The emergence of massive platforms like Facebook, Twitter, and Instagram have forced brands to compete for users’ attention against just about anyone with an internet connection. They are easily ignored. It’s a far cry from the days when they simply purchased your attention via 30 seconds of TV airtime or a full-page ad in a magazine.
This crowded free-for-all for eyeballs is the driving factor for an entire industry of social media professionals, a group of internet-savvy, primarily young people charged with mastering media that are so new, most colleges don’t even offer courses on how to use them.
But what these attention wranglers actually do all day remains something of a mystery to those who don’t work in the industry. After all, the allure of social media is that it’s open to anyone who wants to participate. How, then, does one differentiate between an expert and the more than 800 million amateurs who log into Facebook each day?
What I found is that while the actual act of pushing out a tweet or posting something on Facebook takes a relatively short period of time, social media managers spend countless hours monitoring the internet in search of trends to chat about and customer comments in need of response.
And if someone important decides to interact with a brand they’re working on after midnight on a weekday or when they’re spending time with friends on a weekend … well, it’s not called “real-time” marketing for nothing.
“Social media is definitely perceived like you’re just dicking around on the internet all day, and I do a fair amount of that,” said Andrew Cunningham, a Huge community lead. “But the thing is, it just never ends. It’s a 24-hour-a-day job whether I like it or not.”
The tweet that took two months
While those those interactions require real-time reflexes, other posts are planned well in advance.
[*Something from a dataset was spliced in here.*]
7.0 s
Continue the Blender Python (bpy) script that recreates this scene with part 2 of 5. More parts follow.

Take this tweet, which Huge posted for its client President Cheese on April 30, but had been in the making for nearly two months.
The planning process began in early March, when one of Cunningham’s colleagues on the social media team, Jessica Lindsay, sat down with a Huge project manager and someone from the agency’s strategy department to begin planning social media posts for April.
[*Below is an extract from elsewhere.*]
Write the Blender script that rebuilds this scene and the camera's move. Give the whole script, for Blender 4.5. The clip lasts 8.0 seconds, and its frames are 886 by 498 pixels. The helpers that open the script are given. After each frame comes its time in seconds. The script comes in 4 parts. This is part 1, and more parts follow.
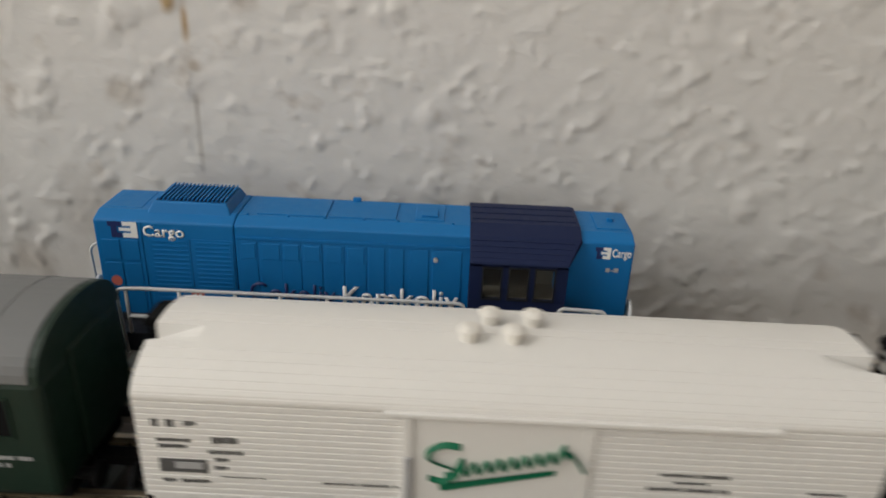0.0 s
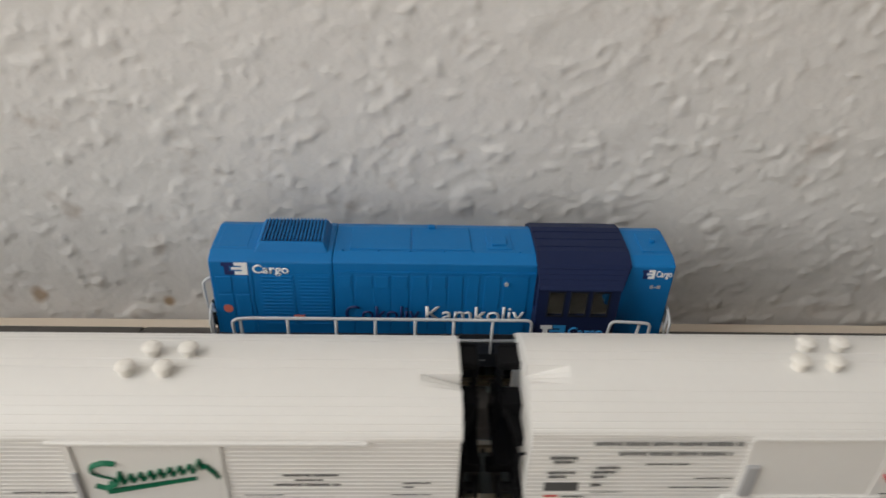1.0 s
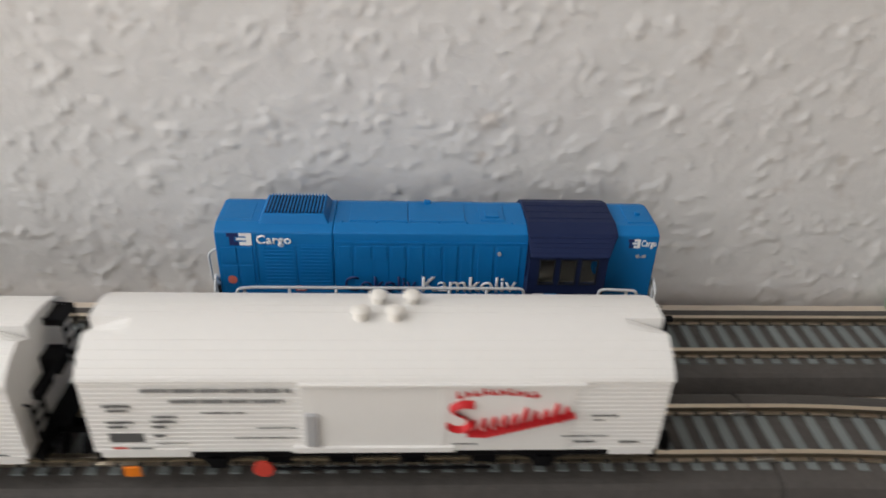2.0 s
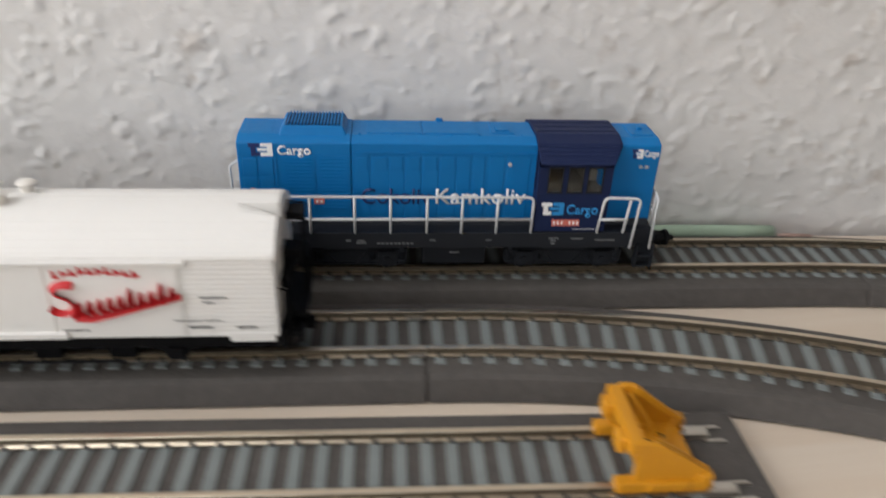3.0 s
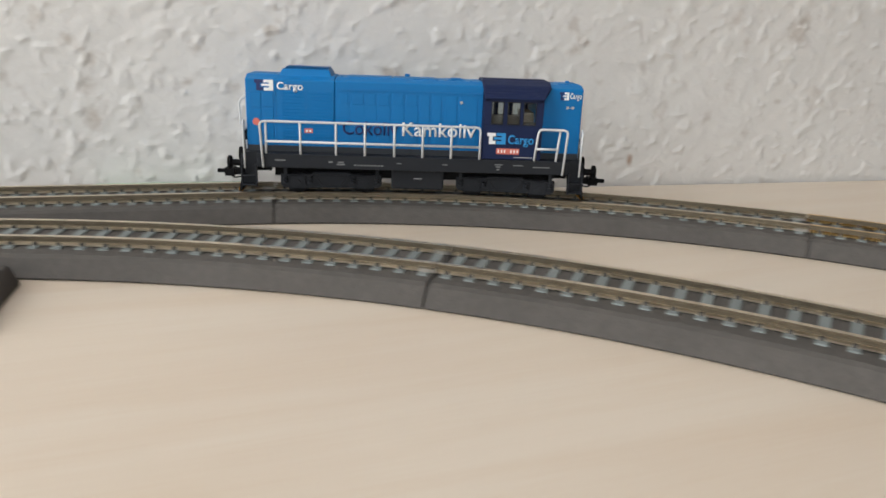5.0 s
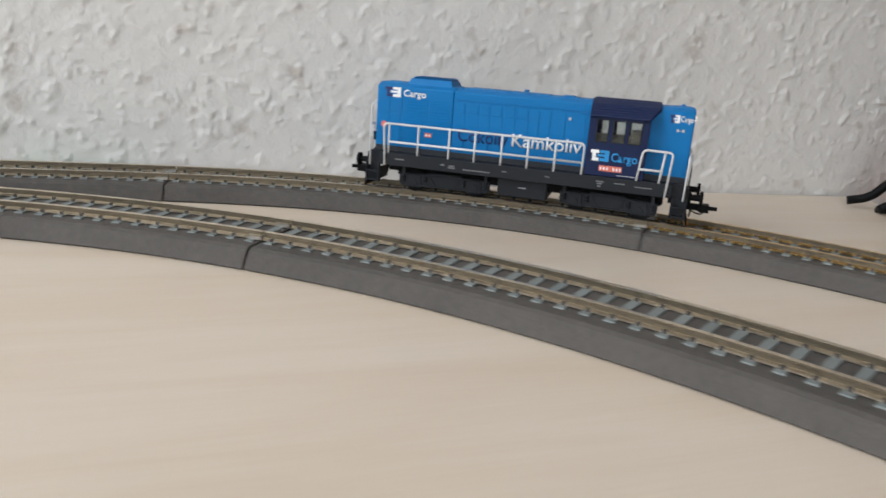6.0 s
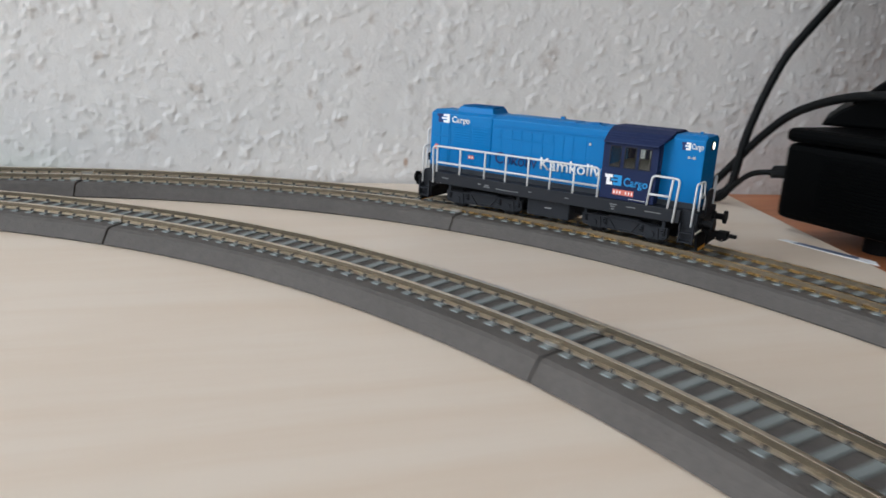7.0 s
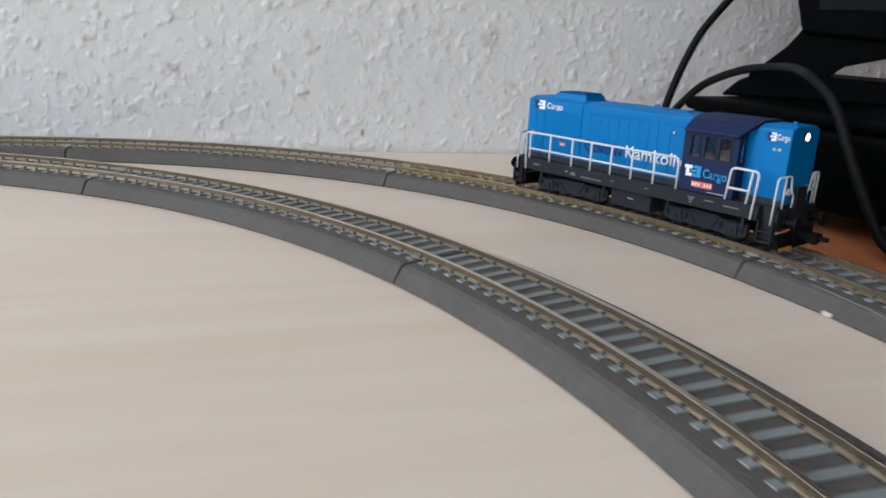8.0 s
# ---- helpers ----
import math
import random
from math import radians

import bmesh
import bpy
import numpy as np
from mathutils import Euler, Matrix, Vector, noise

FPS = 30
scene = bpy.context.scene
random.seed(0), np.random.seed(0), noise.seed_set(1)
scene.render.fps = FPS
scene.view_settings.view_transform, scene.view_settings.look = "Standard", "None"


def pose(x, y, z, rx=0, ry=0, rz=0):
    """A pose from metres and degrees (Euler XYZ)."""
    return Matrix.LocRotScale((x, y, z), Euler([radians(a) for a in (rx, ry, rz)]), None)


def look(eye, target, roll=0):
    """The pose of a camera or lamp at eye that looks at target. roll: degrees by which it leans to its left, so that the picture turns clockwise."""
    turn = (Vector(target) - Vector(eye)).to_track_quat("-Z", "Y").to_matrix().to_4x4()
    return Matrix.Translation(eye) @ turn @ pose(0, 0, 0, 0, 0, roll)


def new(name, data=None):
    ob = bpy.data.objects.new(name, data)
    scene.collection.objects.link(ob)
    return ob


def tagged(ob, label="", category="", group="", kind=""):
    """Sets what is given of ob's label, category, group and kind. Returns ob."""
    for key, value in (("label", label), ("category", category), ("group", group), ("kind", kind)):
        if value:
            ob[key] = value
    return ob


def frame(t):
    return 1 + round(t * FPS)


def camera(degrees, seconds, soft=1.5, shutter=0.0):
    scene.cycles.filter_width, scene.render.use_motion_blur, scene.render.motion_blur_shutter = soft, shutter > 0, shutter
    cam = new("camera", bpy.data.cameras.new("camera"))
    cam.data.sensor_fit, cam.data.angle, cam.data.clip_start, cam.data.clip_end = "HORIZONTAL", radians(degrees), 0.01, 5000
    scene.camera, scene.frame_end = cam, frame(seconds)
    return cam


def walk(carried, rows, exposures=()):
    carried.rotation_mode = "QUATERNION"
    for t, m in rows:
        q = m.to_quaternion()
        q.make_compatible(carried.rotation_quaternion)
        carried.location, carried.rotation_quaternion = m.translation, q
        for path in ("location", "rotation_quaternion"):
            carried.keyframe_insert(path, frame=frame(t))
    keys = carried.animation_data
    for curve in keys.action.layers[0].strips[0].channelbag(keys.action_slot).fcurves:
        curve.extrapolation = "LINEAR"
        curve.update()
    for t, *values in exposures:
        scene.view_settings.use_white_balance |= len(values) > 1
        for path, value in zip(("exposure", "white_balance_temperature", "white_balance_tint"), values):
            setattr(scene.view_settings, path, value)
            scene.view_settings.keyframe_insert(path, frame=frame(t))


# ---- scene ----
cam = camera(63.0, 8.0, soft=1.6, shutter=0.5)
PATH = [
    (0, pose(-0.20548, -0.12442, 0.08992, 65.583, -2.197, 1.679)),
    (0.5, pose(-0.17755, -0.12585, 0.11396, 56.623, -2.509, -0.377)),
    (1, pose(-0.15436, -0.12883, 0.12371, 56.427, -2.026, -1.635)),
    (1.5, pose(-0.12083, -0.13405, 0.12570, 56.243, -2.010, -1.996)),
    (1.7, pose(-0.10236, -0.13776, 0.12294, 57.246, -1.943, -1.946)),
    (2.8, pose(-0.02768, -0.15331, 0.10141, 60.582, -2.309, -4.280)),
    (3, pose(-0.01219, -0.15931, 0.09825, 60.637, -2.236, -4.280)),
    (3.5, pose(0.02601, -0.17736, 0.08529, 62.913, -1.943, -5.005)),
    (4, pose(0.05912, -0.19490, 0.06487, 68.841, -1.295, -7.089)),
    (4.5, pose(0.08036, -0.20736, 0.05923, 70.743, -1.608, -11.076)),
    (5, pose(0.10360, -0.21890, 0.05673, 72.528, -2.169, -14.794)),
    (5.2, pose(0.11189, -0.22330, 0.05349, 73.067, -2.507, -15.345)),
    (6.3, pose(0.16009, -0.26359, 0.05505, 74.230, -3.959, -11.290)),
    (6.5, pose(0.17166, -0.27446, 0.05727, 74.396, -3.434, -11.054)),
    (7, pose(0.19632, -0.30783, 0.06169, 74.456, -2.758, -10.462)),
    (7.5, pose(0.20946, -0.33255, 0.06032, 74.270, -2.843, -9.608)),
    (8, pose(0.22131, -0.35456, 0.05982, 73.532, -2.303, -9.229)),
]
EXPOSURES = [(0.0, -0.74, 6750, 7), (0.7, -0.64, 6650, 7), (1.7, -0.44, 6450, 9), (2.8, -0.08, 6300, 9), (3.1, 0.04, 6280, 9), (3.6, 0.71, 6230, 8), (4.1, 0.72, 6250, 6),
             (4.5, 0.46, 6250, 6), (5.2, 0.24, 6250, 6), (6.3, 0.22, 5900, 6), (7.0, 0.24, 5780, 6), (8.0, 0.24, 5650, 6)]
walk(cam, PATH, EXPOSURES)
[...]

There, they discussed general themes the brand could talk about over the course of the month and create a calendar of proposed post ideas. In April, the brand would be continuing its “Art of Cheese” campaign, which provides its 100 Twitter followers and 220 Facebook fans with tips on how to best enjoy its products.
Shortly after, Lindsay met with a copywriter and graphic designer to brainstorm tweet ideas for the next month. It was then that the copywriter suggested a tweet centered around the idea that Camembert, a French cheese popular during the spring, was best served at room temperature.
The copywriter and designer met the next week to create the image for the tweet, which was then pitched at a team meeting alongside other posts for April. The team meeting includes Lindsay, the copywriter and designer team, and between 10 and 20 of Huge’s strategists who work on President Cheese advertising.
Then it’s on to an internal review process, where senior copywriters and strategists sign off on the work over the course of the following week. The post was then sent to President Cheese and, some 45 days after conception, published on the internet for the world to see.
Thus far, the post has yet to be retweeted, but it has generated two favourites.
Cunningham said that about one-third of Huge’s social media posts are planned in this fashion with the rest being written on the fly. The exception to this rule is TD Ameritrade, which as a banking brand has a much stricter approval process.
“We don’t read newspapers anymore, or even turn on the TV”
As for how the team spends the rest of its time, Lindsay says her day starts at around 9:30 in Huge’s social media warroom, which is outfitted with four huge screens that monitor brands on a variety of social media analytics programs. There’s also a television in the room that the team has tuned to cable news in case there’s a major news story that requires Huge’s brands to excuse themselves from the social media conversation.
Upon arrival, Lindsay and her colleagues check Tweetdeck and Facebook to get a real-time pulse of what’s happening on social media and to see if their brands have any messages that need response.
“It’s just so instinctual to check Facebook and Twitter in the morning to see what the news is,” said Megan Toth, another Huge community manger. “We don’t read newspapers anymore, or even turn on the TV.”
Then, the team consults its editorial calendars, documents that outline a brand’s plans for the month. The calendars include high-level goals, as well as a schedule of the posts the community managers plan to publish on a given day.
“If people give you a hard time for it, it’s really because they’re more jealous that they don’t have a fun job”
By the time I visited in late April, Hard Candy, a cosmetics brand Lindsay works on, had already planned out how it would discuss Mother’s Day and prom night, two important events for its female demographic.
On that day, Lindsay was in and out of meetings with the brand plotting out how it would bring the experience of attending an event it held for beauty bloggers to fans on the web.
The team splits the rest of its day compiling statistics on how people engage with their posts, and compulsively refreshing social media feeds in a manner that will be instantly familiar to anyone who has come of age in the post-Facebook world.
The ability to count this activity as “working” is both a gift and a curse.
“If I tell someone, ‘Oh, I didn’t see your text,’ it’s like, ‘Bull-f—ing-s—, I know you’re logged in 100%, 24 hours a day,'” Cunningham said. “Every notification that I get is viewed within minutes.”
Still, there are some benefits to what Cunningham calls a “connected lifestyle.” Being on social media all day requires Huge’s team to stay on top of the latest trends, allowing them to get paid to do the things they’d be doing in their free time.
Oftentimes, these activities are things that would get people working other jobs in trouble with their bosses. And that, Lindsay says, is what makes the job so much fun.
At the very least, it beats plodding through spreadsheets all day.
“If you’re on any social platform, it’s ok. If you’re reading an article to find out what’s going on, it’s ok,” Lindsay said. “I think that if people give you a hard time for it, it’s really because they’re more jealous that they don’t have a fun job.”